Громоздкими канцелярскими оборотами жечь сердца, затронуть душу довольно трудно. Обилие существительных, особенно отглагольных, тяжелит и сушит речь. Фраза со многими косвенными падежами неуклюжа и недоходчива. Причастия и деепричастия, слова вроде вращающиеся, находившиеся, выращиваемые тоже не делают прозу благозвучной, ясной и никого не взволнуют. Во всем этом нетрудно убедиться. К примеру, авария на корабле, люди на краю гибели – и вот как в двух вариантах рассказано о капитане:
…Под влиянием длительного непрекращающегося напряжения он словно утратил способность к критическому суждению
Эти тревожные дни дались ему нелегко, и он словно разучился критически мыслить (ясно понимать происходящее, трезво судить о том, что происходит).
Я почему-то почувствовал сильное ощущение одиночества.

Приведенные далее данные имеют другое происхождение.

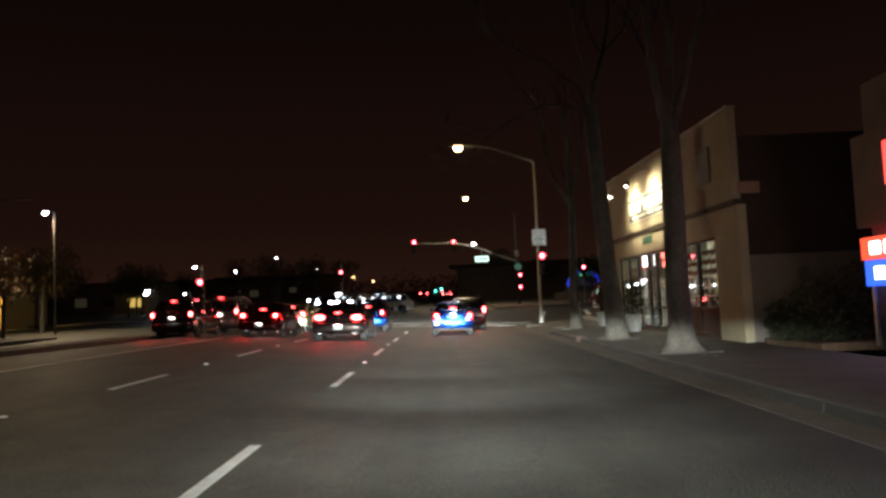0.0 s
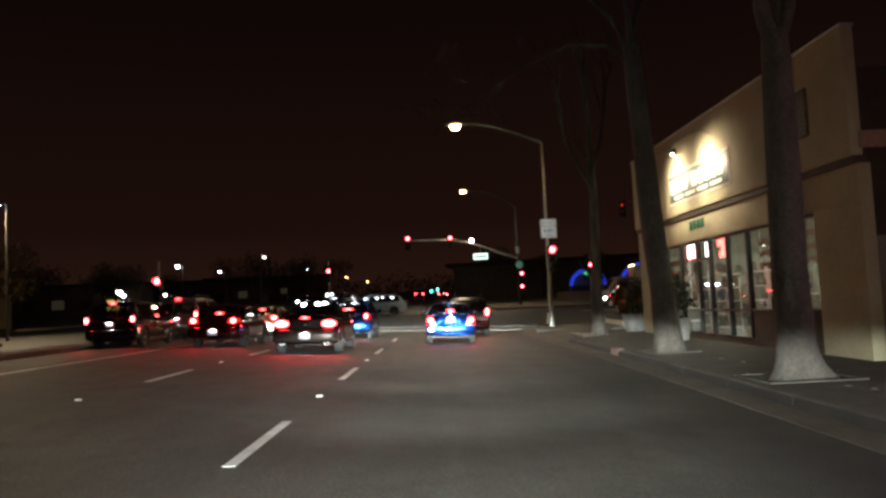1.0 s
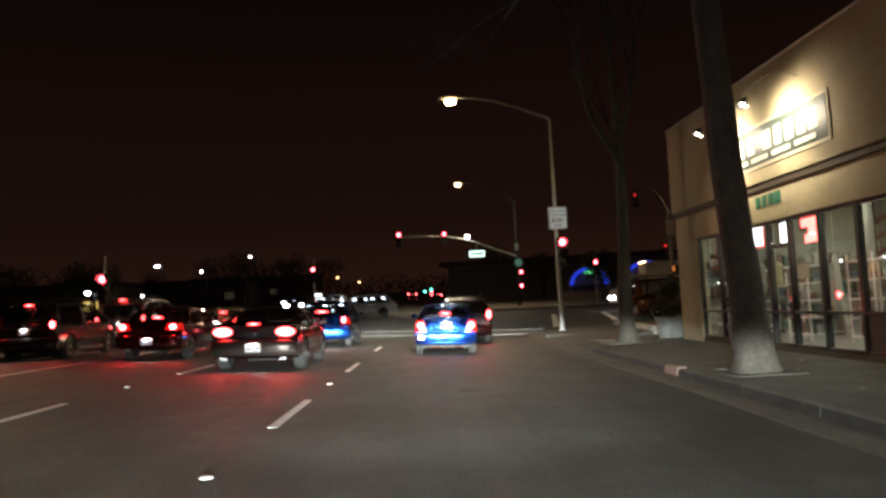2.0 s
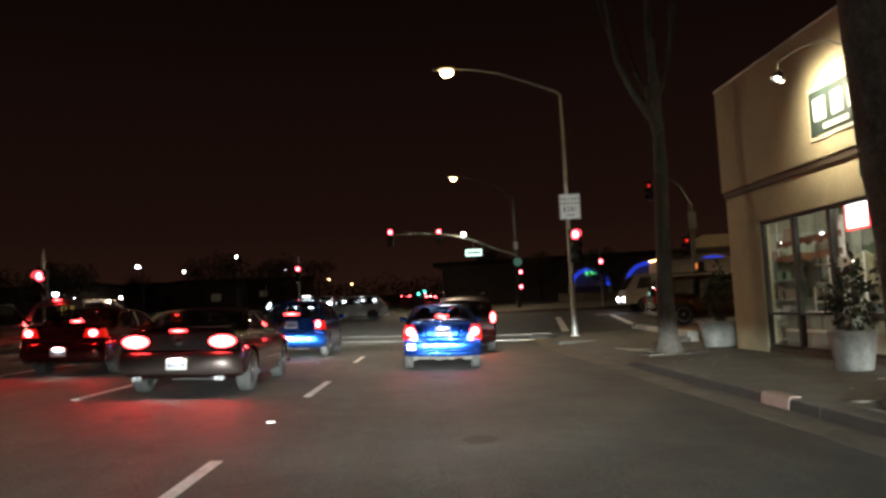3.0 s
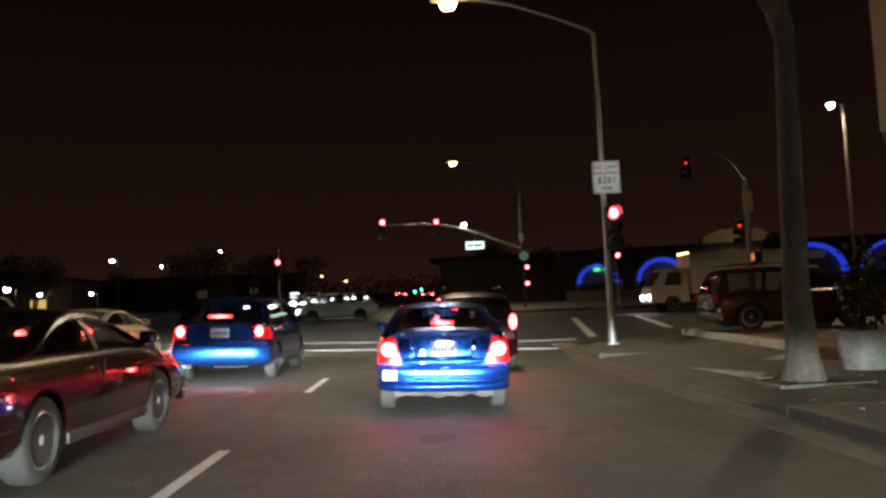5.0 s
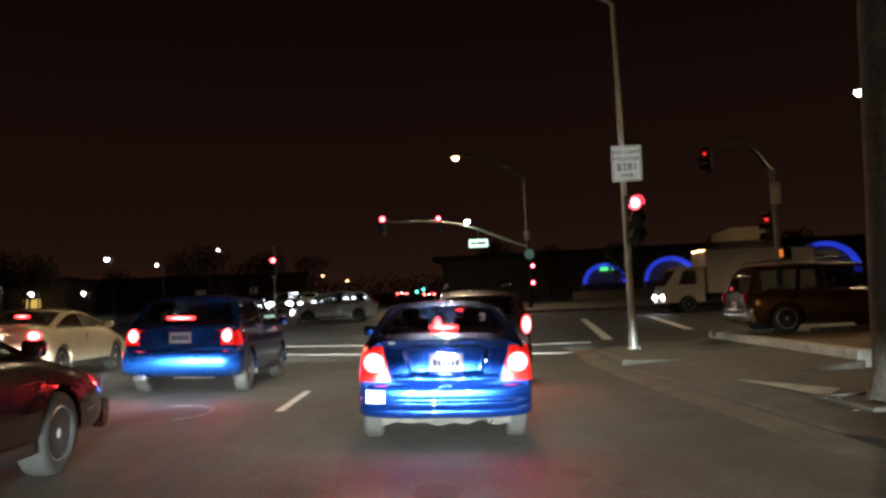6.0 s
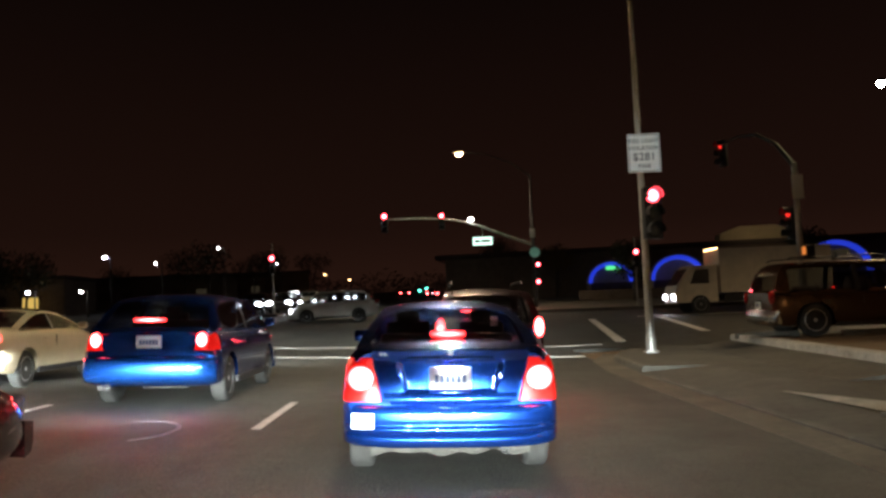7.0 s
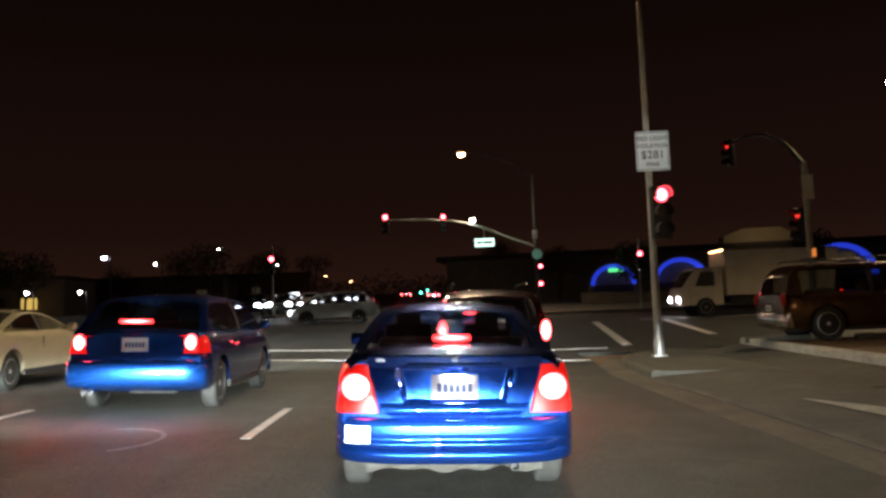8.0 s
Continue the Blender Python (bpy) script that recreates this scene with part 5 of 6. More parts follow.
def vehicle(name, m, label, paint_m, L, W, H, belt, deck, hood, cab, wr, axles, tails, category="car", lit="rear", brake=None, plate_z=0.8,
            nose=0.72, clear=0.24, style="alloy", tail_drop=0.05, exhaust=(), detail=True, group="waiting cars", bumper_m=None, taper=0.72, roof_rack=False, plate_lit=True, sticker=None, round_off=0.16, lens=None, tail_watts=0, beam_watts=0, size=0.95, own_bumper=False, plate_y=None):
    """A car with its tail at y = 0 and its nose at y = L. cab: y of the rear glass's foot and top, the windscreen's top and foot."""
    at_ = m.translation
    if group == "waiting cars" or group == "distant cars":
        m = pose(at_.x, at_.y, land(at_.x, at_.y), math.degrees(math.atan2(land(at_.x, at_.y + L) - land(at_.x, at_.y), L)), math.degrees(math.atan2(land(at_.x - 0.8, at_.y) - land(at_.x + 0.8, at_.y), 1.6)), 0) @ Matrix.Scale(size, 4)
    elif group != "parked cars":
        m = Matrix.Translation((0, 0, land(at_.x, at_.y))) @ m
    car = root(name, m, label, category, group)
    yb0, yr0, yr1, yb1 = cab
    hw = W / 2
    crown = 0.03
    ys = sorted({0.0, 0.03, 0.09, 0.2, 0.35, *np.linspace(0.5, L - 0.5, 16).round(3), L - 0.35, L - 0.2, L - 0.09, L - 0.03, L})
    kx = [0, 0.1, max(yb0, 0.15), yb1 - 0.1, yb1 + 0.15, L - 0.35, L - 0.1, L]
    kz = [deck - tail_drop, deck, belt if yb0 > 0.5 else deck, belt, hood, nose + 0.06, nose - 0.04, nose - 0.14]
    rings = []
    for y_ in ys:
        w = hw * (1 - 0.10 * math.exp(-y_ / 0.10) - 0.16 * math.exp(-(L - y_) / 0.22))
        zb = clear + 0.14 * math.exp(-y_ / 0.12) + 0.06 * math.exp(-(L - y_) / 0.15)
        zt = float(np.interp(y_, kx, kz))
        ring = [(w * u, y_, zb + (zt - zb) * v + (crown * (1 - u * u) if v > 0.9 else 0)) for u, v in SECTION]
        rings.append(ring + [(-x, yy, z) for x, yy, z in ring[-2:0:-1]])
    bm = loft(bmesh.new(), rings)
    bmesh.ops.recalc_face_normals(bm, faces=bm.faces)
    body = part("body", bm, paint_m, car, angle=45)
    cut = bmesh.new()
    for ya in axles:
        for s in (-1, 1):
            lathe([(wr + 0.055, hw - 0.30), (wr + 0.055, hw + 0.2)] if s > 0 else [(wr + 0.055, -hw - 0.2), (wr + 0.055, -hw + 0.30)], 24, "x", cut)
            bmesh.ops.translate(cut, vec=(0, ya, wr), verts=cut.verts[-48:])
    bmesh.ops.recalc_face_normals(cut, faces=cut.faces)
    cme = bpy.data.meshes.new("cut")
    cut.to_mesh(cme)
    cut.free()
    cob = new("cut", cme)
    mod = body.modifiers.new("arches", "BOOLEAN")
    mod.operation, mod.object, mod.solver = "DIFFERENCE", cob, "EXACT"
    body.parent = None
    dg = bpy.context.evaluated_depsgraph_get()
    done = bpy.data.meshes.new_from_object(body.evaluated_get(dg))
    body.modifiers.clear()
    body.data = done
    done.materials.clear()
    done.materials.append(paint_m)
    body.parent = car
    bpy.data.objects.remove(cob)
    def body_side(y, z):
        """Half the body's width at y and z."""
        w = hw * (1 - 0.10 * math.exp(-y / 0.10) - 0.16 * math.exp(-(L - y) / 0.22))
        zb = clear + 0.14 * math.exp(-y / 0.12) + 0.06 * math.exp(-(L - y) / 0.15)
        zt = float(np.interp(y, kx, kz))
        return w * float(np.interp((z - zb) / (zt - zb), [q[1] for q in SECTION[1:-1]], [q[0] for q in SECTION[1:-1]]))

    # greenhouse: a roof line along the car, narrowing upwards
    wb, wt = hw * 0.93, hw * taper
    raw = np.array([(yb0, belt - 0.01), (yr0, H - 0.045), ((yr0 + yr1) / 2, H), (yr1, H - 0.05), (yb1, belt - 0.01)])
    gy = np.linspace(yb0, yb1, 61)
    gz = np.interp(gy, raw[:, 0], raw[:, 1])
    wide = max(1, int(round_off / ((yb1 - yb0) / 60)))
    for _ in range(2):
        pad = np.r_[2 * gz[0] - gz[wide:0:-1], gz, 2 * gz[-1] - gz[-2:-wide - 2:-1]]
        gz = np.convolve(pad, np.ones(2 * wide + 1) / (2 * wide + 1), "valid")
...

Мне почему-то стало очень одиноко.
Заметьте, варианты, напечатанные справа, – вовсе не лучшие из всех возможных. И все же едва ли человек с нормальным зрением и слухом предпочтет им то, что вы видите слева. Однако в печать очень часто попадают именно варианты «левого» типа.
По мере приближения момента встречи с нею
Чем меньше времени оставалось до встречи с нею
Это не может не явиться плодотворным поводом для размышлений
Тут есть о чем задуматься
Это – перевод книги современной, даже очень современной. А вот, не угодно ли, каким предстает в переводе писатель-классик:
«Способность к усыплению»; «Я попытался привести себя в бодрствующее состояние»; «Нет возможности составить догадку о нашем местоположении»; «Сброд, обладавший огромным перевесом» (тут не сразу поймешь, что герои столкнулись с толпой и сила оказалась на стороне этого сброда).
Есть такая болезнь – водобоязнь. А многие литераторы, увы, страдают глаголобоязнью. И неизменно шарахаются от глагола, от живой воды языка, предпочитая всяческую сухомятку.
Журналист (да притом еще и поэт) пишет в газете: герой делает то-то и то-то, «заходя в иные измерения с целью преодоления расстояния». Как же ему, поэту, не резнули ухо эти скучные отглагольные окончания? И что это, как не глаголобоязнь?
Два автора в полной бурных событий повести пишут: «…можно было встретить любое нападение. Первое погружение (под воду) принесло разочарование, хотя вода была на удивление прозрачная».
Ну что это такое, в самом-то деле! Зачем такой нудный протокольный стиль, такой беспросветный канцелярит? А ведь из четырех отглагольных существительных двух легко избежать: Первое погружение нас разочаровало, хотя вода была удивительно (на редкость) прозрачная.